Cities

US coastal cities face up to new era of flooding and climate change

New York, Miami and Washington D.C. are having to upgrade flood protection systems to adapt to rising sea levels

Flooded streets on a daily basis are more than just a scary future scenario for many cities along the US East Coast. In Norfolk, Virginia, they are the reality today. In the neighborhoods around Myrtle Park where the Lafayette River forms a U shaped bay, residents regularly report that they can see fish swimming in the street curbs.

So when the Union of Concerned Scientists released its recent report on the expected increase in tidal floods in 52 cities along the Atlantic and Gulf coasts, this was hardly a surprise for Skip Stiles, a Norfolk resident and director of the non-profit Wetlands Watch. “Just this summer, there were four occasions on which the city had to basically shut down until the water had drained off the land. Kids couldn’t get to school and you couldn’t make it from one side to the other.”

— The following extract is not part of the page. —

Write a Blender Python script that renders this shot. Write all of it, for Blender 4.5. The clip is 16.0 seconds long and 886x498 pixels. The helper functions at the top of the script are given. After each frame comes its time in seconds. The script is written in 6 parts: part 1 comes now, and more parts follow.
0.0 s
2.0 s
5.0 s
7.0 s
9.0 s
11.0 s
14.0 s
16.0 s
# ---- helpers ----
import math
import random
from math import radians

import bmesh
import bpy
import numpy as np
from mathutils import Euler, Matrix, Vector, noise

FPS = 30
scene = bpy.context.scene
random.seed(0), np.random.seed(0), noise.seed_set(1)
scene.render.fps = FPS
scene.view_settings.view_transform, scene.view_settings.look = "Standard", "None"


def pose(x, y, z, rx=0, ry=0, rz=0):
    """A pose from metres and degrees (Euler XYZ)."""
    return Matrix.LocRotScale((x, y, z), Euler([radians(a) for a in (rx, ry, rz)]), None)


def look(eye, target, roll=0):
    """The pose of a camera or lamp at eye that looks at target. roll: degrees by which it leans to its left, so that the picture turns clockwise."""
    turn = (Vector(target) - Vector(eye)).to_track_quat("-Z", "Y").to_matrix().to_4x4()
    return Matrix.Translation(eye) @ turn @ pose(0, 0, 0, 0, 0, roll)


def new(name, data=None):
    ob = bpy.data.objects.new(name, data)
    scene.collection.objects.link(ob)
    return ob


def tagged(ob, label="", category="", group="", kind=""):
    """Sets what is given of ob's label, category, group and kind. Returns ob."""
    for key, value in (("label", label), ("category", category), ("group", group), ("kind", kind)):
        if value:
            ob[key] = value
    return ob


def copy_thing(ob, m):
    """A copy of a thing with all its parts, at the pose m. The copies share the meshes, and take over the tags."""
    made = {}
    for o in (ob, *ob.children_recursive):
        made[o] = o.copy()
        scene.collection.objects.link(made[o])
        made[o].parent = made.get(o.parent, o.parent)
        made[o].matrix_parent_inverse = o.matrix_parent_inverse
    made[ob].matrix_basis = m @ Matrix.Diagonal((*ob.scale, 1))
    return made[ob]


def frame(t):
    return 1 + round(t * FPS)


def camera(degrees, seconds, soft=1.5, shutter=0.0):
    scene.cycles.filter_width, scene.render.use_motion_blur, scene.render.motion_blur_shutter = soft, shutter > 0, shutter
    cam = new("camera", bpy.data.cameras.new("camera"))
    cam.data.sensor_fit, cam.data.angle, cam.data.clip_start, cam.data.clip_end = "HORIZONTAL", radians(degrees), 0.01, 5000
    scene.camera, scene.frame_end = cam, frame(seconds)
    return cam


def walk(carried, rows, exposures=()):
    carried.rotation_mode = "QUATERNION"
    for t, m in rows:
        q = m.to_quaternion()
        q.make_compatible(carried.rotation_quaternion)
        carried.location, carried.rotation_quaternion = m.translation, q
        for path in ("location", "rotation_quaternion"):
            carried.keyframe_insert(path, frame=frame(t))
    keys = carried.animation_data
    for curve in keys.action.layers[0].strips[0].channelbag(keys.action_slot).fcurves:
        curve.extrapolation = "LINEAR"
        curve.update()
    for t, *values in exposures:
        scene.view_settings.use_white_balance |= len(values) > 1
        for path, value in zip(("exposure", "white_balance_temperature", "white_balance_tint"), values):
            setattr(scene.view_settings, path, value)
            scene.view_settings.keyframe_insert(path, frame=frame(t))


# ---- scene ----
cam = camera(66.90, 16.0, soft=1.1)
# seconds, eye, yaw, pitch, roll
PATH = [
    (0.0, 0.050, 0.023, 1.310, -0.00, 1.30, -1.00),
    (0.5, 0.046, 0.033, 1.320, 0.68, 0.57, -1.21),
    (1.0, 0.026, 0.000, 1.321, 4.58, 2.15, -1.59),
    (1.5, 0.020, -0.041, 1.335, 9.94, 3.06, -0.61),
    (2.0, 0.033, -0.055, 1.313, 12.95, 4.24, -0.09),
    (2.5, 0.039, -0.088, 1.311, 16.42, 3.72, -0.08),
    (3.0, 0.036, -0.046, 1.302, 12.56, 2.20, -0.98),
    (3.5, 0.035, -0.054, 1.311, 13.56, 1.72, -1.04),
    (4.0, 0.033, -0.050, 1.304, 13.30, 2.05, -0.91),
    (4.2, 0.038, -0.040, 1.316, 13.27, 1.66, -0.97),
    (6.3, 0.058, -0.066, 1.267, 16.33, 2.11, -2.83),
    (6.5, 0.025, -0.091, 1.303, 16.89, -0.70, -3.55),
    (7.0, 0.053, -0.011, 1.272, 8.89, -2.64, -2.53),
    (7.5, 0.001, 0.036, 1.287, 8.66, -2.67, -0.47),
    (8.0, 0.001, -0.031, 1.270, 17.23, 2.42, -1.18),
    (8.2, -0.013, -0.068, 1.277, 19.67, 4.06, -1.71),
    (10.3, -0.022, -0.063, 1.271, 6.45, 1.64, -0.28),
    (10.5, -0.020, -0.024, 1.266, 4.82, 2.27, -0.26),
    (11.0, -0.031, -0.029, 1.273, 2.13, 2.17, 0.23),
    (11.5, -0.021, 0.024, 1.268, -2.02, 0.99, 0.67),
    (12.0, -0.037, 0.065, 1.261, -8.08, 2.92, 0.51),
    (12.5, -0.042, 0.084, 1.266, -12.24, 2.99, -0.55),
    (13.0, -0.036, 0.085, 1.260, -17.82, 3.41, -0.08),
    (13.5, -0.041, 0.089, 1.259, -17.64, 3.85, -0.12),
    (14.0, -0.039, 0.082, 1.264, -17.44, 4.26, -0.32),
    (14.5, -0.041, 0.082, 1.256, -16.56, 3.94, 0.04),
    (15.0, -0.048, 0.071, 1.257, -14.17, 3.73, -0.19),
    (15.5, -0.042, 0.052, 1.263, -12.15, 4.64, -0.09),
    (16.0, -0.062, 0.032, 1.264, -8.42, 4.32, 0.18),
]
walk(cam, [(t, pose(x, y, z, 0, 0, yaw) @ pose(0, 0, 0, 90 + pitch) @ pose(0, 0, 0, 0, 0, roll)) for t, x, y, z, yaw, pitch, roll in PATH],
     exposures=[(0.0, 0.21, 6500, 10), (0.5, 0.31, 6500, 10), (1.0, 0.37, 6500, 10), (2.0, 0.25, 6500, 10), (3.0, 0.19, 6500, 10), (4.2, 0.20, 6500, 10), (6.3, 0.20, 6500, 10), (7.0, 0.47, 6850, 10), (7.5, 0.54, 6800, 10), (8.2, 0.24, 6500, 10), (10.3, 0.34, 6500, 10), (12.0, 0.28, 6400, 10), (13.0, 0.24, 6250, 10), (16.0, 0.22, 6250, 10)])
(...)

Experiences like these heighten the sense of urgency in coastal communities to act now rather than face the consequences later. Norfolk, a city of 250,000, home to the US Navy’s second fleet and the world’s largest naval base, is struggling to keep the water at bay by elevating roads and building storm surge gates. Many residents find it increasingly difficult to procure flood insurance for their homes. Stiles works with authorities to make sure that new developments are not built on flood-prone land – and that building plans leave enough open space and green infrastructure.

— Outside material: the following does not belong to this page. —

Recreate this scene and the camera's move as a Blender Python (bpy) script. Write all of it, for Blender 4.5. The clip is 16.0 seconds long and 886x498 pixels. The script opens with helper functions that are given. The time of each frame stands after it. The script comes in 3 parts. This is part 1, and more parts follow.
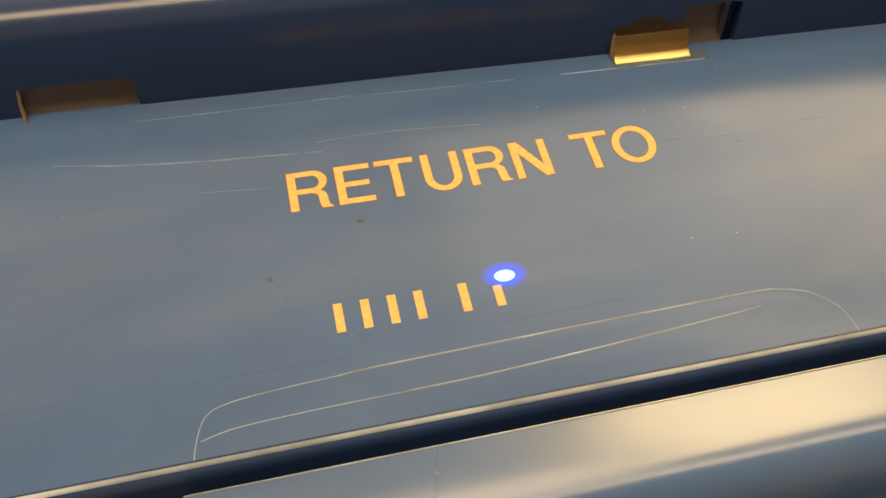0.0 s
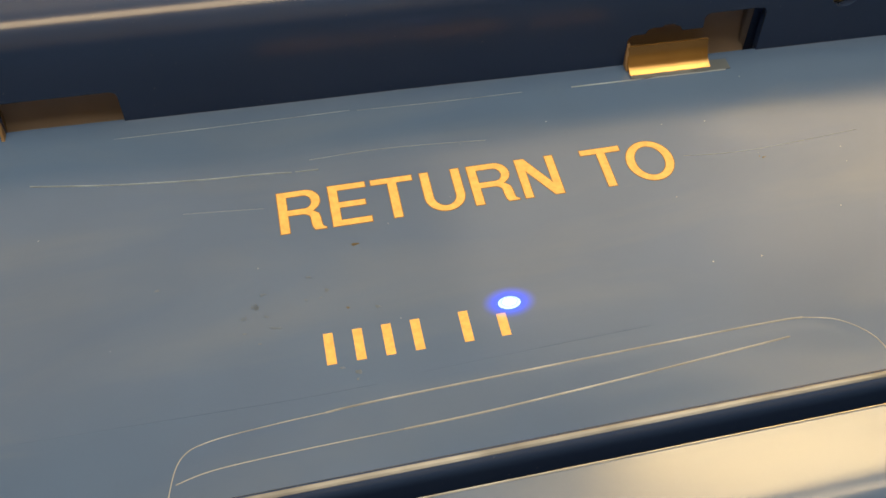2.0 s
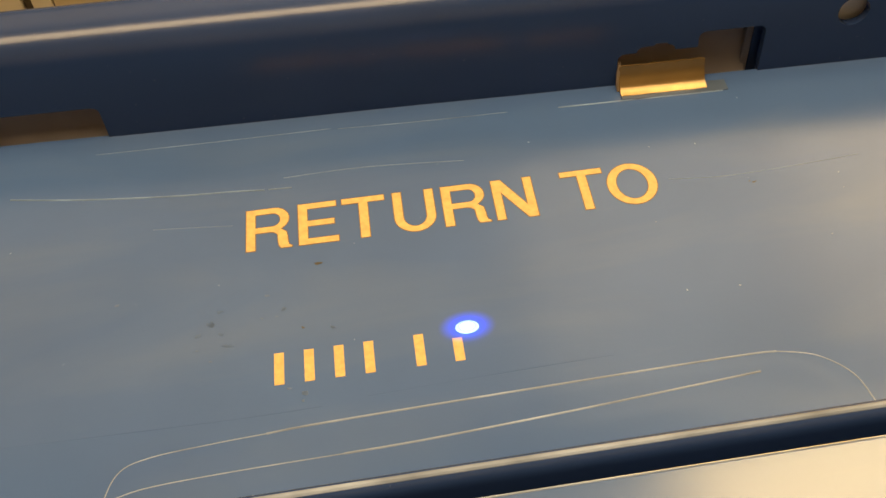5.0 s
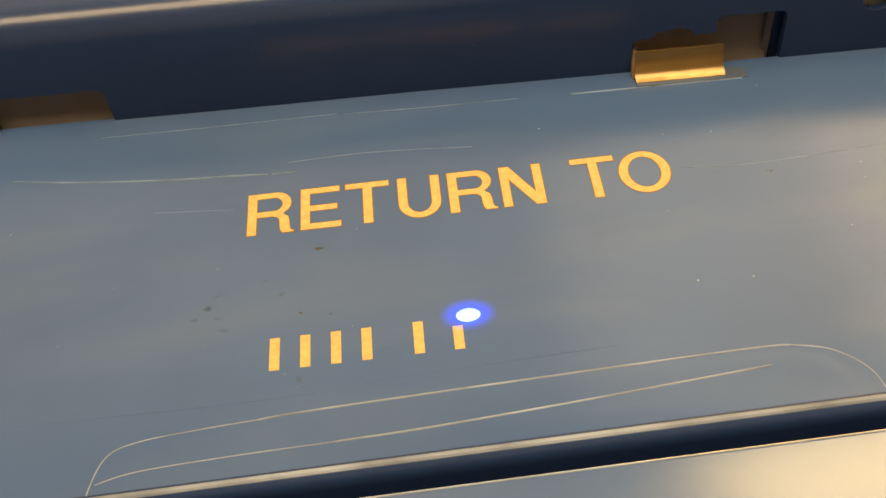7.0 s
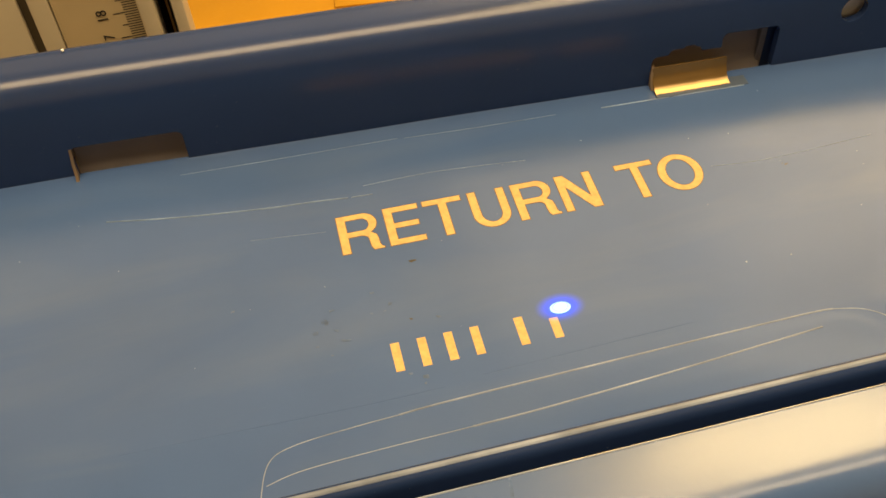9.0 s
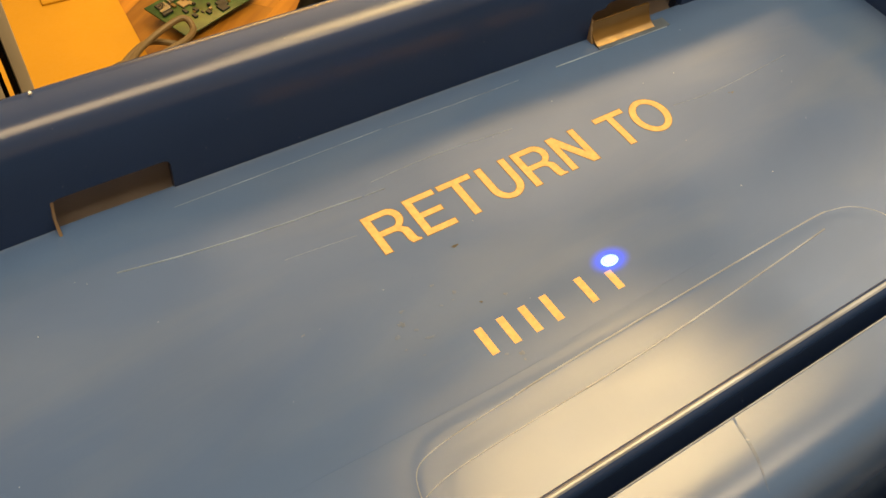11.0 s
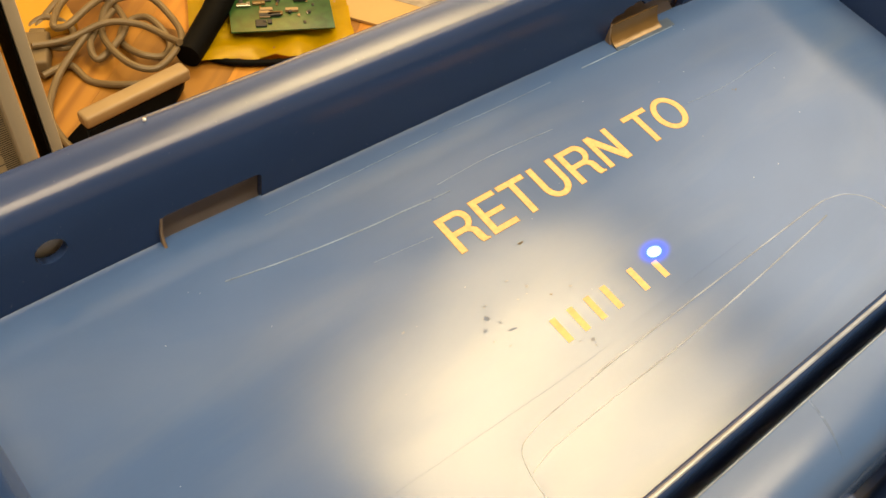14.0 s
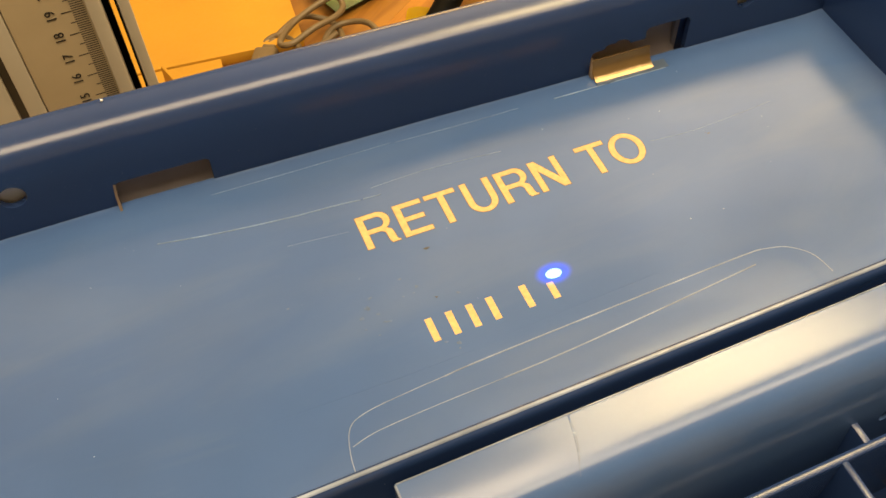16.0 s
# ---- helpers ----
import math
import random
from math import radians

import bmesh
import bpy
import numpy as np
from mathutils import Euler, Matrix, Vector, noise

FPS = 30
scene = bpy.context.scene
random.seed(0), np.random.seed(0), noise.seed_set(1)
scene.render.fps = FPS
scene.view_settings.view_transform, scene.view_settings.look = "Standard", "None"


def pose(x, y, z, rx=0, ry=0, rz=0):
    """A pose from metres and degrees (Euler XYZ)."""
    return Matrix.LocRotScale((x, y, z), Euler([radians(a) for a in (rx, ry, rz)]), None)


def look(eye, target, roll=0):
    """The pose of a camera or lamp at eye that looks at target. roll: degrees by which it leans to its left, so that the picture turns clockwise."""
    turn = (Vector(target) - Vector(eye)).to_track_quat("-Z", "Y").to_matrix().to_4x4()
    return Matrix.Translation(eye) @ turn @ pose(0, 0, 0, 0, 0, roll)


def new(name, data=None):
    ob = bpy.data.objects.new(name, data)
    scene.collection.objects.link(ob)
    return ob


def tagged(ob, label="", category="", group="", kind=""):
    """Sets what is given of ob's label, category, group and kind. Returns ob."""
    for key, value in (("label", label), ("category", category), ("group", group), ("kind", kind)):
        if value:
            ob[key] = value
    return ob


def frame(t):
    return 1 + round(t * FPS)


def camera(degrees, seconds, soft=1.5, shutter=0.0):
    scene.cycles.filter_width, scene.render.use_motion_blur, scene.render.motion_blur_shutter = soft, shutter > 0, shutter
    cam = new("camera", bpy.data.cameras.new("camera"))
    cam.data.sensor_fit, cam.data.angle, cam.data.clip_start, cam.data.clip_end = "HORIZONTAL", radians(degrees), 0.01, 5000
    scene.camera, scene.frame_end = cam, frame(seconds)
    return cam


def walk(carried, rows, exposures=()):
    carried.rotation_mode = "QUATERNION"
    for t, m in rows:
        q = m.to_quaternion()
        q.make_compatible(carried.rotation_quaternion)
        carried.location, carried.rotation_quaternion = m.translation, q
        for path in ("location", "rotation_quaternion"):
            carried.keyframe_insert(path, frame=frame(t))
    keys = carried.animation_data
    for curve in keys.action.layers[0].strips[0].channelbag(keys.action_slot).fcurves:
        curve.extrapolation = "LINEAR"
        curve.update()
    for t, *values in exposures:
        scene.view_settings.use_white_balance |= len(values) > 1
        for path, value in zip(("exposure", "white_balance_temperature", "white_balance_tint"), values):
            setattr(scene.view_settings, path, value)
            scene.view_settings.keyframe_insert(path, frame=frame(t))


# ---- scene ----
# the tote leans: its own axes stand 5.8 degrees off the upright of the room
TILT = pose(0, 0, 0, 5.8)
cam = camera(47.6, 16.0)
PATH = [
    (0, (0.001, -0.174, 0.204), (0.288, 1.02, -1.374), 1.9),
    (0.5, (0.0, -0.171, 0.201), (0.269, 1.049, -1.361), 1.4),
    (1, (0.004, -0.167, 0.198), (0.227, 1.054, -1.37), -0.1),
    (1.5, (0.009, -0.167, 0.197), (0.225, 1.061, -1.367), -0.6),
    (2, (0.009, -0.163, 0.19), (0.259, 1.071, -1.364), 0.2),
    (2.5, (0.014, -0.166, 0.188), (0.278, 1.082, -1.352), 0.7),
    (3, (0.016, -0.169, 0.193), (0.268, 1.089, -1.342), 0.3),
    (3.5, (0.02, -0.168, 0.193), (0.25, 1.094, -1.341), -0.4),
    (4, (0.028, -0.167, 0.192), (0.209, 1.108, -1.338), -1.9),
    (6.5, (0.046, -0.163, 0.172), (0.044, 1.163, -1.325), -6.6),
    (7, (0.047, -0.165, 0.175), (0.053, 1.157, -1.327), -6.3),
    (7.5, (0.048, -0.168, 0.175), (0.055, 1.154, -1.325), -6.0),
    (8, (0.046, -0.183, 0.184), (0.055, 1.153, -1.305), -5.8),
    (10.5, (-0.09, -0.15, 0.21), (0.657, 0.886, -1.33), 5.2),
    (11, (-0.089, -0.137, 0.204), (0.702, 0.857, -1.341), 6.8),
    (11.5, (-0.106, -0.115, 0.194), (0.757, 0.796, -1.363), 10.5),
    (12, (-0.106, -0.079, 0.213), (0.806, 0.732, -1.371), 13.5),
    (12.3, (-0.111, -0.059, 0.239), (0.803, 0.654, -1.391), 14.4),
    (12.5, (-0.123, -0.051, 0.253), (0.79, 0.62, -1.395), 15.7),
    (13, (-0.131, -0.06, 0.22), (0.771, 0.575, -1.448), 17.2),
    (13.5, (-0.13, -0.085, 0.221), (0.793, 0.559, -1.433), 16.9),
    (14, (-0.137, -0.105, 0.233), (0.791, 0.648, -1.371), 15.0),
    (14.5, (-0.116, -0.141, 0.242), (0.674, 0.764, -1.357), 9.9),
    (15, (-0.090, -0.169, 0.250), (0.546, 0.839, -1.356), 5.1),
    (15.5, (-0.060, -0.183, 0.256), (0.467, 0.893, -1.345), 1.2),
    (16, (-0.051, -0.186, 0.256), (0.414, 0.921, -1.343), 0.0),
]
walk(cam, [(t, TILT @ look(eye, target, roll)) for t, eye, target, roll in PATH],
     [(0, 0.22, 8800, 11), (8.2, 0.28, 9000, 11), (10.5, 0.25, 9000, 12), (11.5, 0.3, 9000, 12), (12.5, 0.45, 8000, 12), (13, 0.45, 7900, 12), (14.5, 0.6, 7300, 11), (16.0, 0.52, 7500, 11)])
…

Further down the coast, Florida’s vacation paradise Miami is often seen as ground zero for the real life effects of climate change. In a 2013 report by Nature Climate Change identifying the cities at the greatest economic risk of flood losses, Miami was ranked second only to Guangzhou.

The high tides earlier in October were a test for several newly installed storm pumps in Miami’s sister city Miami Beach with a capacity to pump 50,000 gallons of water per minute back into the bay. The city is built on porous limestone, allowing floodwater to seep into the ground and resurface inland. The trial run ended with a success. Apart from some brief road flooding and some puddles around the drains, the streets in South Beach remained mostly dry.

Over the next five years, Miami Beach plans to spend at least US$300 million on about 60 pumps to upgrade a drainage infrastructure that was built more than half a century ago. This summer, a Sea Level Rise Task Forcerecently urged the Miami-Dade county government to increase its investments in flood control in the face of predictions that flood insurance losses in Southeast Florida, a region that is home to 5.7 million people, could reach US$33 billion – or 10 percent of GDP – by 2030.

The task force report called it an “economic imperative” to create an adaptation plan if the region did not want to risk its “insurability and financial support in the future”. Efforts to get things going are well underway: The Southeast Florida Regional Climate Change Compact, a partnership between several counties and non-profit organisations sharing resources and experience, is seen as an effective model for coordinating the response to climate change at a local level.

“Having a structure like this has made it easier for some federal and state resources to flow to the region,” says Chris Bergh of The Nature Conservancy’s Florida Chapter, one of the Compact’s partners since its founding in 2010. “And our annual summits keep local actors aware and involved.”

The region around Miami can rely on many years of direct experience with rising sea levels. Others are newer to the discussion. The US capital Washington D.C. has to expect up to 400 floods a year by 2045, according to the UCS report, making it the city with the highest increase in tidal floods.

The number aligns with the dire forecast in a report issued by Climate Central in September: At a predicted sea level rise of 2 to 4 feet on the Atlantic Coast, a big storm blowing up the River Potomac in the year 2100 could easily reach 8 feet and inundate the memorials on the National Mall as well as three military bases – let alone more than 1,000 private properties at a value of more than $6 billion.

For the first time, the city has hired a team of consultants to help protect private property, government buildings and cultural sites. The Pentagon is conducting its own assessment of the vulnerability of its facilities by flooding events.

While many communities are still assessing the funding needs, the city of New York came up with a staggering number in the adaptation plan then-Mayor Michael Bloomberg presented in the summer of 2013. The city wants to spend US$19.5 billion on boosting its defenseswith a large network of sea walls and levees – not unlike the system installed in New Orleans after Hurricane Katrina. And just as in the case of New Orleans, New York hopes to pay for its plan in big parts with federal relief funds it received in the aftermath of Hurricane Sandy.

But despite all the plans to brace against higher tides, New York has so far resisted suggestions from scientists and engineers to build a massive, eight kilometer long, storm protection barrier across the New York Bay – similar to an even longer structure off the coast of Saint Petersburg. The city is using US$335 million that the federal government has awarded for a plan to build a 19 foot high berm with parks and promenades around Manhattan, but is holding off on another idea to reclaim land and build a multi-purpose levee that would combine flood protection with commercial use.

Maybe that is no wonder. After all it is the water that makes a coastal city attractive – and many in Lower Manhattan would rather not have a wall of high-rise buildings block their view across the East River.